Page Industries, Graphite India hit record highs on strong Q1 results

Page Industries surged 6% to Rs 32,142 after the company reported a better-than-expected 46% YoY growth in net profit at Rs 1,244 million in Q1FY19.

brokerages
brokerages
SI Reporter Mumbai
Last Updated : Aug 14 2018 | 10:30 AM IST
Shares of Page Industries and Graphite India have hit their respective record highs on the BSE, gaining 6% in intra-day trade on Thursday after reporting a strong set of numbers for the quarter ended June 2018 (Q1FY19).

Page Industries has surged 6% to Rs 32,142 after the company reported a better-than-expected 46% year-on-year (YoY) growth in net profit at Rs 1.24 billion in Q1FY19. Analysts on an average had expected profit of Rs 1.1 billion for the quarter.

The company which manufactures, markets, and distributes garments and clothing accessories under the Jockey brand name in India, had a profit of Rs 853 million in the same quarter year ago. Its operational revenue grew 17% at Rs 8,153 million on YoY basis. The board has declared first interim dividend of Rs 41 per share on an equity share.

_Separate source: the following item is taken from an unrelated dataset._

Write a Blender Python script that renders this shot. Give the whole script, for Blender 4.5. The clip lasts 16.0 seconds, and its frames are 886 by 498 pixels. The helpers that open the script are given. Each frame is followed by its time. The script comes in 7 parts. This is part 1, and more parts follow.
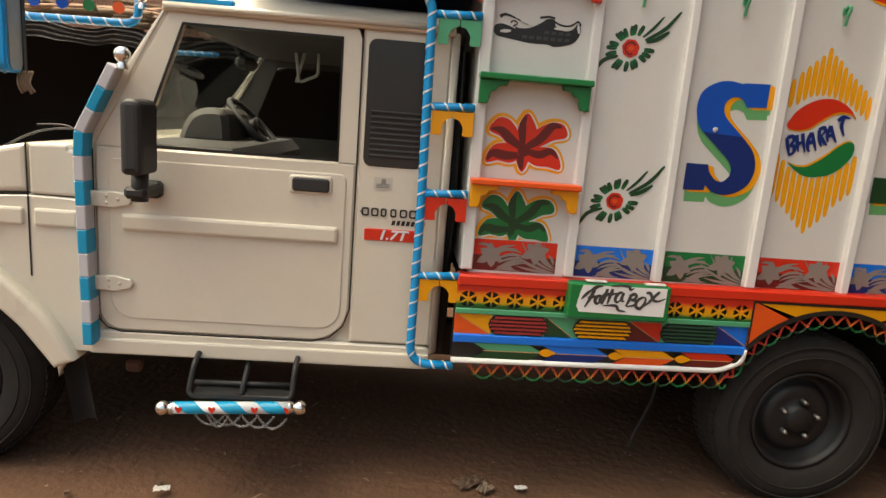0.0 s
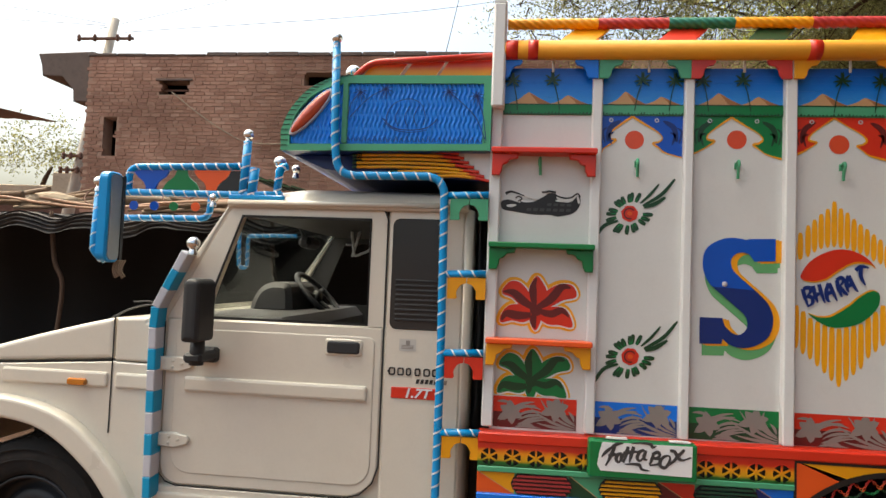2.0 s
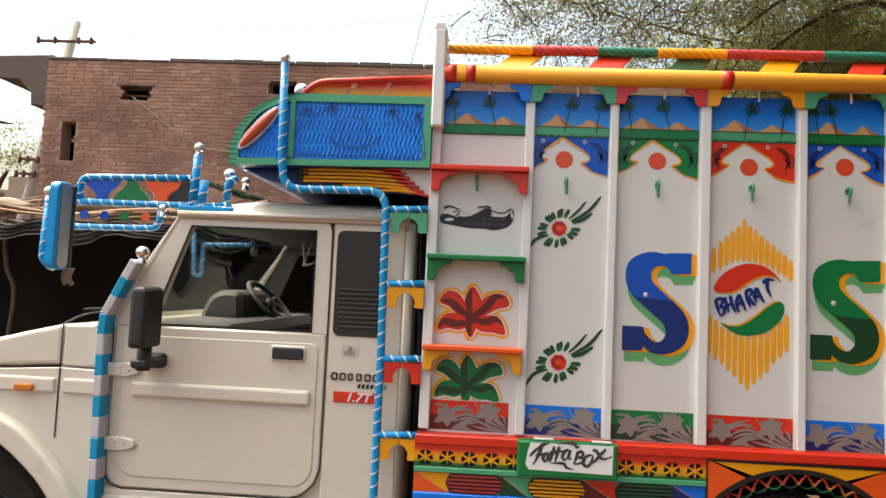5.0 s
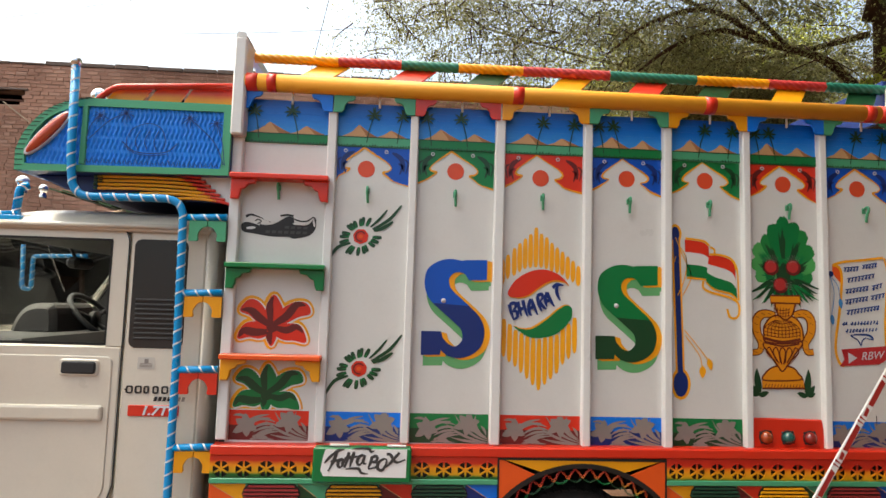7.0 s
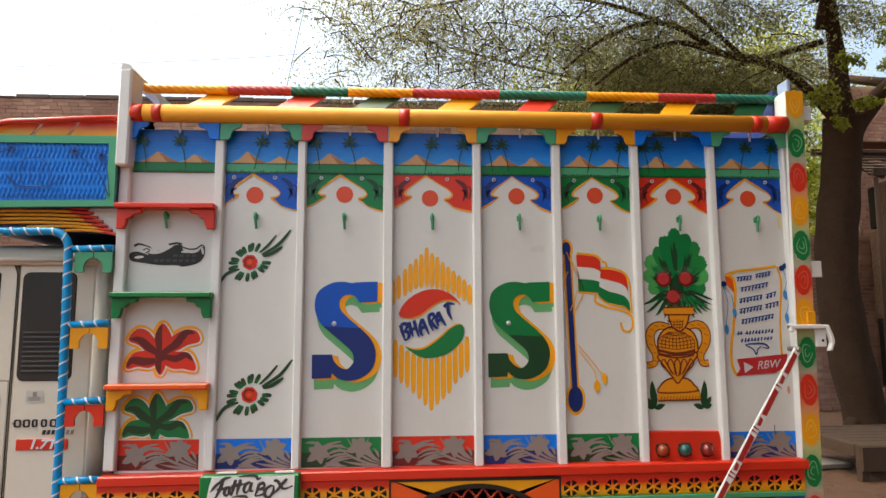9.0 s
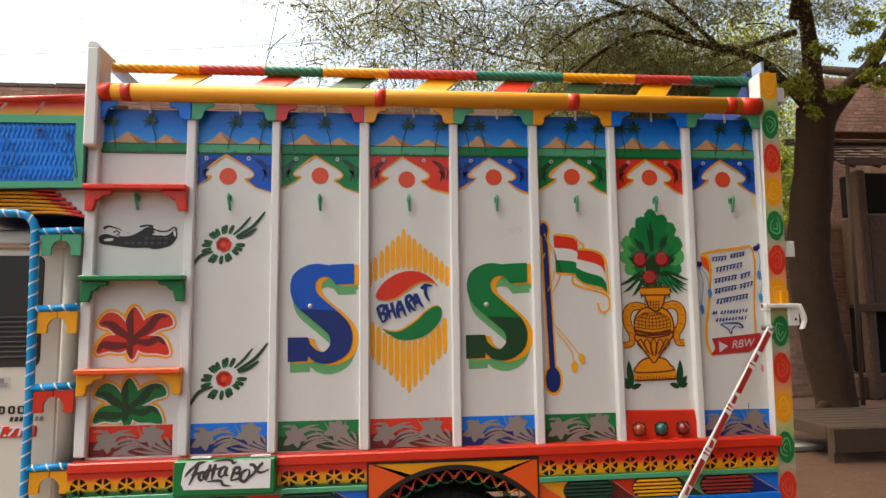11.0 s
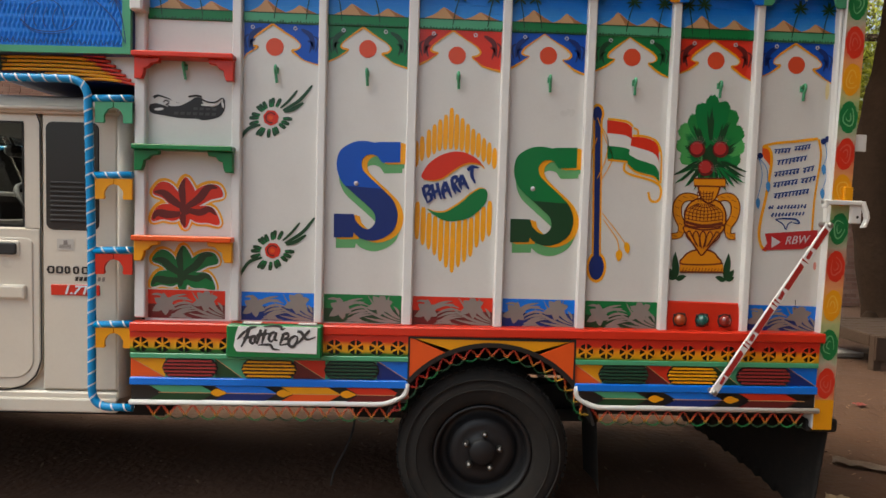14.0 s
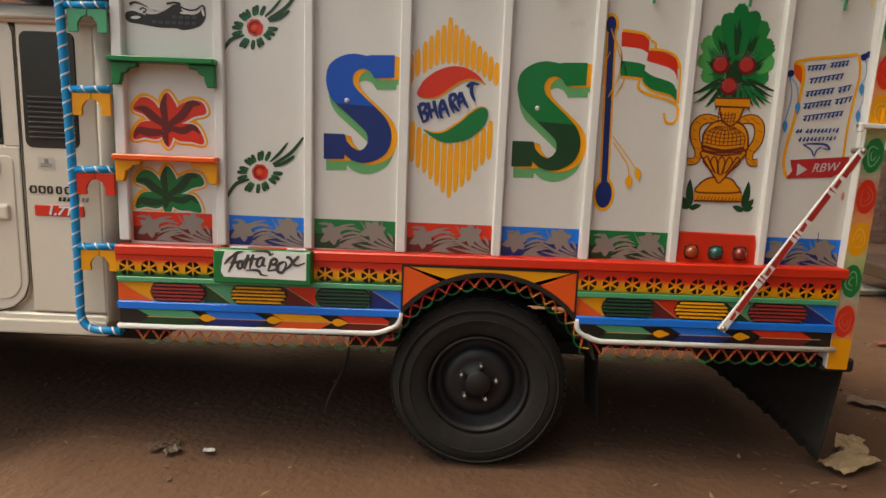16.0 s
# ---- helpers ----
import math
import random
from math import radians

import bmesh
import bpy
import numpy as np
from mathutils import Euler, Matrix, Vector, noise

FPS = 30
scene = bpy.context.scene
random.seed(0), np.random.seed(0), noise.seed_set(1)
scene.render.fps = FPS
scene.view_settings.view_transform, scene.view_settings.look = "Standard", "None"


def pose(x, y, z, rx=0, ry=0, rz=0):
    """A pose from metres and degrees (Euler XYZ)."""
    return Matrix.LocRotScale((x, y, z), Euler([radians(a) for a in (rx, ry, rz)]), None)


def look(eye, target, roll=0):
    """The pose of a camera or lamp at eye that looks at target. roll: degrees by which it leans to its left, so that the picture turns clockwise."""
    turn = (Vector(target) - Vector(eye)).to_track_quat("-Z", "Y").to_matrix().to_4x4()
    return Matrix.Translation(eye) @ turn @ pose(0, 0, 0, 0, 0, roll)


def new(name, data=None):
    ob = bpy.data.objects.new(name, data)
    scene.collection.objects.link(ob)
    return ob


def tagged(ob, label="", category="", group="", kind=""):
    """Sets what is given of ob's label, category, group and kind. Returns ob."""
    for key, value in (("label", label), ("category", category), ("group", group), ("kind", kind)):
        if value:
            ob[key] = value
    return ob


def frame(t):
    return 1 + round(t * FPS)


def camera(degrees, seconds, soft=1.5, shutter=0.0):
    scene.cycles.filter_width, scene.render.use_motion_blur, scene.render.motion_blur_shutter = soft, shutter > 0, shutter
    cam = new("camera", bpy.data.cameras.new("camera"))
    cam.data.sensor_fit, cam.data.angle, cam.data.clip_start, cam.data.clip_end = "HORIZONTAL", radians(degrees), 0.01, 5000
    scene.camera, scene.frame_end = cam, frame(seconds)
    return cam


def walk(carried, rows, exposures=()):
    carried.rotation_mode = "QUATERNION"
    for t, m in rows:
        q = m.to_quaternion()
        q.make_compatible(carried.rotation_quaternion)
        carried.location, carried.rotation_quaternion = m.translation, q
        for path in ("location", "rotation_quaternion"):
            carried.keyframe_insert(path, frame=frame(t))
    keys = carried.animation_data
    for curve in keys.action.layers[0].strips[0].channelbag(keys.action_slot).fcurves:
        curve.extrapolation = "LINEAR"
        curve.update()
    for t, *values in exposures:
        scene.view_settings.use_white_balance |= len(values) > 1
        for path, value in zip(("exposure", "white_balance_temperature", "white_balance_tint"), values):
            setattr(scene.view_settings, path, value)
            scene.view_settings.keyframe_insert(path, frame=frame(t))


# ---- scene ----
cam = camera(70.0, 16.0)
PATH = [
    (0, (-1.765, -2.369, 1.476), (-1.614, -0.413, 1.089), 4.6),
    (0.5, (-1.635, -2.467, 1.466), (-1.6, -0.475, 1.29), 0.5),
    (1, (-1.517, -2.52, 1.489), (-1.629, -0.524, 1.443), 3.6),
    (1.5, (-1.441, -2.546, 1.505), (-1.657, -0.557, 1.522), 3.2),
    (2, (-1.406, -2.561, 1.509), (-1.628, -0.576, 1.607), 2.2),
    (2.5, (-1.39, -2.574, 1.521), (-1.566, -0.586, 1.646), 2.7),
    (3, (-1.379, -2.574, 1.516), (-1.578, -0.587, 1.639), 3.2),
    (3.2, (-1.379, -2.569, 1.49), (-1.576, -0.583, 1.625), 3.3),
    (5.3, (-1.25, -2.732, 1.519), (-1.332, -0.737, 1.645), 2.1),
    (5.5, (-1.23, -2.758, 1.516), (-1.238, -0.762, 1.634), 2.6),
    (6, (-1.1, -2.785, 1.542), (-1.067, -0.796, 1.745), 1.5),
    (6.5, (-0.892, -2.783, 1.527), (-0.856, -0.793, 1.732), 2.8),
    (7, (-0.762, -2.728, 1.514), (-0.643, -0.74, 1.692), 1.7),
    (7.5, (-0.613, -2.647, 1.542), (-0.506, -0.658, 1.725), -0.0),
    (8, (-0.46, -2.668, 1.544), (-0.355, -0.678, 1.708), 2.2),
    (8.5, (-0.357, -2.729, 1.555), (-0.241, -0.749, 1.807), 1.0),
    (9, (-0.288, -2.769, 1.538), (-0.167, -0.786, 1.769), -0.2),
    (9.2, (-0.273, -2.773, 1.525), (-0.121, -0.796, 1.785), -0.4),
    (11.3, (-0.274, -2.743, 1.473), (-0.088, -0.76, 1.651), -0.7),
    (11.5, (-0.269, -2.742, 1.454), (-0.085, -0.755, 1.602), -0.8),
    (12, (-0.268, -2.742, 1.447), (-0.079, -0.752, 1.522), -0.5),
    (12.5, (-0.274, -2.75, 1.435), (-0.099, -0.758, 1.437), -0.3),
    (13, (-0.286, -2.752, 1.424), (-0.16, -0.757, 1.377), 0.5),
    (13.5, (-0.294, -2.733, 1.428), (-0.227, -0.735, 1.372), 1.5),
    (14, (-0.285, -2.721, 1.426), (-0.231, -0.725, 1.308), 1.7),
    (14.5, (-0.284, -2.71, 1.415), (-0.261, -0.717, 1.24), 1.9),
    (15, (-0.265, -2.709, 1.411), (-0.235, -0.724, 1.167), 1.3),
    (15.5, (-0.234, -2.677, 1.409), (-0.202, -0.697, 1.128), 0.7),
    (16, (-0.167, -2.576, 1.393), (-0.181, -0.605, 1.056), 2.3),
]
EXPOSURES = [(0.0, 1.48, 7500, 0), (0.5, 1.53, 7050, 0), (2.0, 1.43, 6750, 0), (3.0, 1.48, 6750, 0), (5.5, 1.70, 6750, 0), (9.0, 1.60, 6650, 0), (11.5, 1.62, 6800, 0), (13.3, 1.47, 6550, 0), (14.5, 1.41, 6950, 0), (16.0, 1.42, 7400, 0)]
walk(cam, [(t, look(eye, target, roll)) for t, eye, target, roll in PATH], EXPOSURES)

# ---- world and light: bright hazy sky, sun behind thin cloud ----
world = bpy.data.worlds.new("sky")
scene.world = world
world.use_nodes = True
wn, wl = world.node_tree.nodes, world.node_tree.links
sky = wn.new("ShaderNodeTexSky")
sky.sky_type = "NISHITA"
sky.sun_disc = False
sky.sun_elevation, sky.sun_rotation = radians(66), radians(285)
sky.air_density, sky.dust_density, sky.ozone_density = 1.0, 10.0, 1.0
wl.new(sky.outputs["Color"], wn["Background"].inputs["Color"])
wn["Background"].inputs["Strength"].default_value = 0.15
sun = new("sun", bpy.data.lights.new("sun", "SUN"))
sun.data.energy, sun.data.angle, sun.data.color = 0.2, radians(40), (1.0, 0.95, 0.88)
sun.matrix_world = look((-8, -5, 16), (0, 0, 0))

# ---- builders ----
BASE = {}


def part(name, bm, material, parent=None, label="", smooth=False):
    """Link a bmesh as one mesh object under a thing or a part."""
    me = bpy.data.meshes.new(name)
    bm.to_mesh(me)
    bm.free()
    for m in (material if isinstance(material, (list, tuple)) else [material]):
        me.materials.append(m)
    if smooth:
        for p in me.polygons:
            p.use_smooth = True
    ob = new(name, me)
    if parent is not None:
        attach(ob, parent)
    if label:
        ob["label"] = label
    return ob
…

In past two months, Page Industries rallied 32% after the company extended licence agreement with Jockey International till December 31, 2040. The S&P BSE Sensex was up 7% during the same period.

Graphite India too, hit a fresh high of Rs 1,109, up 5%, extending its Wednesday’s 5% gain on the BSE. The graphite electrode manufacture posted stellar set of numbers by positing consolidated net profit of Rs 9,557 million in Q1FY19 against Rs 300 million in Q1FY18.

Net sales jumped five-fold to Rs 19.65 billion from Rs 3.90 billion in previous year quarter, primarily driven by improved realizations. The Ebitda (earnings before interest, tax, depreciation and amortization) margin improved to 75% from 15% in year ago quarter.

“Strong demand for graphite electrodes from the EAF steelmaking route amid supply constraints has led to a sharp increase in graphite electrodes prices, thereby resulting in healthy profitability,” analysts at ICICI Securities said in result update.

Given the consistently healthy capacity utilisation levels of 100% in Q4FY18 and 98% in the current quarter, we upward revise our capacity utilisation levels for both standalone and consolidated operations. As the operating environment continues to remain favourable, we expect the topline, EBITDA and PAT to grow at a CAGR of 46%, 55% and 54%, respectively. We continue to value the stock at 10x FY20E EPS of Rs 140 and arrive at a target price of Rs 1,400, it added.